The center’s current badges verify that a study complies with requirements for open data and materials, or that the experimental protocol was registered ahead of the conduct of the work — that’s needed to thwart the temptation to alter a hypothesis to suit the outcome of the experiment. Other possible badges could indicate that a journal has checked the article for plagiarism or image manipulation, or conducted an independent statistics review.
Forward and backward hyperlinks should be used to tie replications to the original study, and those that are successfully replicated should earn additional badges. Such signaling creates incentives for following the practices the badges celebrate.

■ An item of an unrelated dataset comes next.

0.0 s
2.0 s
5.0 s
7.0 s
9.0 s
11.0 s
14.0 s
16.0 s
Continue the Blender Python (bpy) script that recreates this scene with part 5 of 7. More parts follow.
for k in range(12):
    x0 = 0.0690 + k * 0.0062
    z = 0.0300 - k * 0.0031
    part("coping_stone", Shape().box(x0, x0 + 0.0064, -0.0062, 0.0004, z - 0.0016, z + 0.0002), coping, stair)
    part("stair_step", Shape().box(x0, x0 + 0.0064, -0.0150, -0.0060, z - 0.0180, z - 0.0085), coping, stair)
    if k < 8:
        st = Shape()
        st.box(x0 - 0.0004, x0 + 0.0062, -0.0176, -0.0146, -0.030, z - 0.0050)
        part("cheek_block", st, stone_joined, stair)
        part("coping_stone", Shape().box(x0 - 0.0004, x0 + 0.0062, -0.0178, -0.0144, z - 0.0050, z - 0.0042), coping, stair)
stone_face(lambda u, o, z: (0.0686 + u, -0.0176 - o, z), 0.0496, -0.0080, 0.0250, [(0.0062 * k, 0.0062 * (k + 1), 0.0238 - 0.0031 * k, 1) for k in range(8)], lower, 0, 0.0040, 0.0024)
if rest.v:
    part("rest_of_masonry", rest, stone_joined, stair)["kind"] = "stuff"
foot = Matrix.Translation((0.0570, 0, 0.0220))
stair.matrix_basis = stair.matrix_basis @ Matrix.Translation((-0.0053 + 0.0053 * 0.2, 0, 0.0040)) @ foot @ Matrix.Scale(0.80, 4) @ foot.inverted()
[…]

Signals that a finding is unreliable are valuable as well. Accordingly, tying notices of retraction to a study’s metadata is a powerful means of protecting scientific knowledge. We also urge that hyperlinks be used to tie editorial “expressions of concern” and other updates to suspect articles. When someone accesses a study online, instead of getting just the study as originally published, he or she would also get an alert in the form of a watermark or something else clearly showing that the paper has been retracted and a link taking the reader to the retraction notice.
As scientists, we and our colleagues are dismayed when members of the public are misled by discredited studies or don’t know how to identify trustworthy ones. It is about time for the scientific community to address this problem with consistent and meaningful signals showing which studies honor the norms that sustain trust.

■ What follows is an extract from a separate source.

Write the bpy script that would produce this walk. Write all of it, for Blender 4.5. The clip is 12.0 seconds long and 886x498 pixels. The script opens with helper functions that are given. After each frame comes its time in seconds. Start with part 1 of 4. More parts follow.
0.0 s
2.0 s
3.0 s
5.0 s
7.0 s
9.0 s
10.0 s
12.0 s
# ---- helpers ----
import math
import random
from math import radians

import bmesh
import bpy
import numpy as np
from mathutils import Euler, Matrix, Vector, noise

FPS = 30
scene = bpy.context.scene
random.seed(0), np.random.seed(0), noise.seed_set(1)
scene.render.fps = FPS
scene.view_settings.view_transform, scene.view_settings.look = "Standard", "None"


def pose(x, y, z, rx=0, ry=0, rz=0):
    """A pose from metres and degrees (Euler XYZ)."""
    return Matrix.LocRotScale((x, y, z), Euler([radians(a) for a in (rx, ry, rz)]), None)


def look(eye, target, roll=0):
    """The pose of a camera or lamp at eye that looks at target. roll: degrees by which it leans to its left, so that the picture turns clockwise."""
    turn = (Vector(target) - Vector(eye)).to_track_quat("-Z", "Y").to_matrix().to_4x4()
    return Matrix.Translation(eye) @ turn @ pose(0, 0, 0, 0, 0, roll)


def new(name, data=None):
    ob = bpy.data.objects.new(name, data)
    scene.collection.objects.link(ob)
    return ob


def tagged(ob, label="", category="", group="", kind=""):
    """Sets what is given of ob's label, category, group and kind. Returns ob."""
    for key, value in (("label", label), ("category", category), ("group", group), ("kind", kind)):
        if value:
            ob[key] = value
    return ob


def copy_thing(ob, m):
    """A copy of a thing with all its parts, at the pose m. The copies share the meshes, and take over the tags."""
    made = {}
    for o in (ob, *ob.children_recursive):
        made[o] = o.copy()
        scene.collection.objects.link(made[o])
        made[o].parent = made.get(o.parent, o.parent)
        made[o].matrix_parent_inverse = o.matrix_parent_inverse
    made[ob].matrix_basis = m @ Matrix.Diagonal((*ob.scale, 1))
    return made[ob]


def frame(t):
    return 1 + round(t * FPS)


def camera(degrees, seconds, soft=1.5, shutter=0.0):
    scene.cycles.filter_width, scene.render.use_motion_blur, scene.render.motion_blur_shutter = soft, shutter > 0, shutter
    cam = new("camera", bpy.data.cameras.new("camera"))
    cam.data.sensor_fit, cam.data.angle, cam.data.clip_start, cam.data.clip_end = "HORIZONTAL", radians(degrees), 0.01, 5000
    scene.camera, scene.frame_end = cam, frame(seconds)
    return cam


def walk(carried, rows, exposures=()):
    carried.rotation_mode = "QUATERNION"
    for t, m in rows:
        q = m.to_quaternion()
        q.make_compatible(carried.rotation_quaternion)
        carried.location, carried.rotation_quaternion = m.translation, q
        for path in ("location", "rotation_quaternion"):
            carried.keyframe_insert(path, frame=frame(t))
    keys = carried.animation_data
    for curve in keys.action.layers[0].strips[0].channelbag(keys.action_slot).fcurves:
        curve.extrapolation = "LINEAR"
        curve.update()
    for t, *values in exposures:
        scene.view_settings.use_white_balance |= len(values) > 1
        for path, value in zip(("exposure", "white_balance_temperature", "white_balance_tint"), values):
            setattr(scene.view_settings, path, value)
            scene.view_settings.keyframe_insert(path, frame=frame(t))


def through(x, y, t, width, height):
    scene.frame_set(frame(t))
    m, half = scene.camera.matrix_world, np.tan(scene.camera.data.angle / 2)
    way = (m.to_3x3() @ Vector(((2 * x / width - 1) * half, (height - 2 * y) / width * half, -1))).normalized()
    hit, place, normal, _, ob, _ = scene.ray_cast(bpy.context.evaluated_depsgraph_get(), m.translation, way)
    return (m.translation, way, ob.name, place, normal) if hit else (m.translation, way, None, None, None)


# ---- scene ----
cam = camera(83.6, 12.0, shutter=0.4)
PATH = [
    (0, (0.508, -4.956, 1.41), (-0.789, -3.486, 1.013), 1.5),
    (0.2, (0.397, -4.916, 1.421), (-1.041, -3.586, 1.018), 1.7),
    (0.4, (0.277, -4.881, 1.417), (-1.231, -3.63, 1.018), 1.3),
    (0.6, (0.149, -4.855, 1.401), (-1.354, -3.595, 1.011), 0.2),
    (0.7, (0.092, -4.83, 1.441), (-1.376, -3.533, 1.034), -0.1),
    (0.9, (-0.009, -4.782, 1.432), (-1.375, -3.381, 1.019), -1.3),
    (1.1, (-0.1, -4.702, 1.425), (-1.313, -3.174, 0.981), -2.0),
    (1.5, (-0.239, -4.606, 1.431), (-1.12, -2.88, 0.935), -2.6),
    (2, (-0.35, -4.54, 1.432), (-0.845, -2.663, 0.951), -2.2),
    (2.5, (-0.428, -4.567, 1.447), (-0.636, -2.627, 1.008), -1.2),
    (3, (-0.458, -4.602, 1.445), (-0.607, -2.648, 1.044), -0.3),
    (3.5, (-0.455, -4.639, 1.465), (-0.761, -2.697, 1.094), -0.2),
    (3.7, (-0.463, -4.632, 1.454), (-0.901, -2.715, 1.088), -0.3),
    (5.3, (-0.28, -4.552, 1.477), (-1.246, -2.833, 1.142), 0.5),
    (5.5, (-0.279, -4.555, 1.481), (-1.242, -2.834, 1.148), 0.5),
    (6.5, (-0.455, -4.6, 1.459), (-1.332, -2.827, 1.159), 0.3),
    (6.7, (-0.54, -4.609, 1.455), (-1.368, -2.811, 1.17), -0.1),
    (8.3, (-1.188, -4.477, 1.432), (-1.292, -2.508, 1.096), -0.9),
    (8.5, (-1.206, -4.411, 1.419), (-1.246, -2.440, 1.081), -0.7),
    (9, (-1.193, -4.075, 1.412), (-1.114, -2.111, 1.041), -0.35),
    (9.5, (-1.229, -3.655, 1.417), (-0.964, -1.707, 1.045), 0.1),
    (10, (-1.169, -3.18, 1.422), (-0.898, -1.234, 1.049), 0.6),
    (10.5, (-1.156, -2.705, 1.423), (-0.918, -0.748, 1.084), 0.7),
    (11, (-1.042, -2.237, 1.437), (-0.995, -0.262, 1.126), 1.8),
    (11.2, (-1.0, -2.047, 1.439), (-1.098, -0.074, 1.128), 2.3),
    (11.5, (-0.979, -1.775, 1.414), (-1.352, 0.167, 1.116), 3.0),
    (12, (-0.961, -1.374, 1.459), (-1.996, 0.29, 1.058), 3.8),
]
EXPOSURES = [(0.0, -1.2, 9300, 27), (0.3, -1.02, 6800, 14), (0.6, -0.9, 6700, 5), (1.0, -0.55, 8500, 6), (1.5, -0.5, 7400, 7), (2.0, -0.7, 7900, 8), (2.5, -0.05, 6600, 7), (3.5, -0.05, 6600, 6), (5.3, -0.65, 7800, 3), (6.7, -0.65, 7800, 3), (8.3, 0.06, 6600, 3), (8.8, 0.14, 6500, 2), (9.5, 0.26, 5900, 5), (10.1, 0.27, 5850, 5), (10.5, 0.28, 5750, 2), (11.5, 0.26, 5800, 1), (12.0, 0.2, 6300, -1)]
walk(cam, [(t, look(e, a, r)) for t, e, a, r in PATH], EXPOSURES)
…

Marcia McNutt is the president of the National Academy of Sciences. Kathleen Hall Jamieson is director of the Annenberg Public Policy Center at the University of Pennsylvania.

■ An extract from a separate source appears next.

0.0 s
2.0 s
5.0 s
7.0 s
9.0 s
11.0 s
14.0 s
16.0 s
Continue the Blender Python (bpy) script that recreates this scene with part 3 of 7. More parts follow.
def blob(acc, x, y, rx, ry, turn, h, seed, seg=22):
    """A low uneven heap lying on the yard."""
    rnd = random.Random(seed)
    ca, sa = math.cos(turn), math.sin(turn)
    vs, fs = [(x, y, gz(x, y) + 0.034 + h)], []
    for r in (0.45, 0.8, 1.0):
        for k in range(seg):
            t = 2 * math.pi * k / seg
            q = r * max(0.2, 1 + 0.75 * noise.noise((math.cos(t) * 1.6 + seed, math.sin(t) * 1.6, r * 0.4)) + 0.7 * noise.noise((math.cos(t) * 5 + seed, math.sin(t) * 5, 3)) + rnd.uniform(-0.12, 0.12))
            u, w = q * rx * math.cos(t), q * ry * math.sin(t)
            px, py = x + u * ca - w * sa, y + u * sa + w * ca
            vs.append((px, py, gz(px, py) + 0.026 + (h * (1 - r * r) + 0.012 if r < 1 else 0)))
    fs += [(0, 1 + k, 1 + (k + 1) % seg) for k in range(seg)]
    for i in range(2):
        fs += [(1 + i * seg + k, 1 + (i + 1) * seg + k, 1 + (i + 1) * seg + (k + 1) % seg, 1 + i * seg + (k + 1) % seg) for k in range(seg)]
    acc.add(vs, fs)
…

If I had the means, I would like to create a website dedicated to the post publication, widespread reviewing of scientific articles. a TrueReview.org, where verified (through institutional email/credit card/or ID proof) reviewers can anonymously review published articles assigning a compound score on scientific merit, experimental robustness, etc. …. and possibly reproducibility as well. Such scores could be additionally reinforced by a trustworthiness index based on the number of scores received. As on shopping websites, the higher the number of reviews, the more confident you are in trusting the assessed quality of a product. Additional checks could be implemented to avoid self reviewing/promotion of articles. Although, the higher the number of reviewers, the lower the weight of this kind of interference would be.
In this way, published articles would be subjected to a vastly more reliable peer reviewing process by the scientific community at large, counting hundreds, or even thousands of feedbacks. And, would weed out (by a combination of low scores and/or trustworthiness index) the large amount of rubbish that is published daily on scientific journals, including the famous and highly regarded ones.
I use pubpeer.com for some of these functions. They have a nice browser plugin that overlays journal article pages with user comments and criticisms associated with the article. Most articles do not have comments, however pubpeer users are quite astute in finding duplicated figures and manipulated data.
Pubmed used to have a comment feature, but it was discontinued.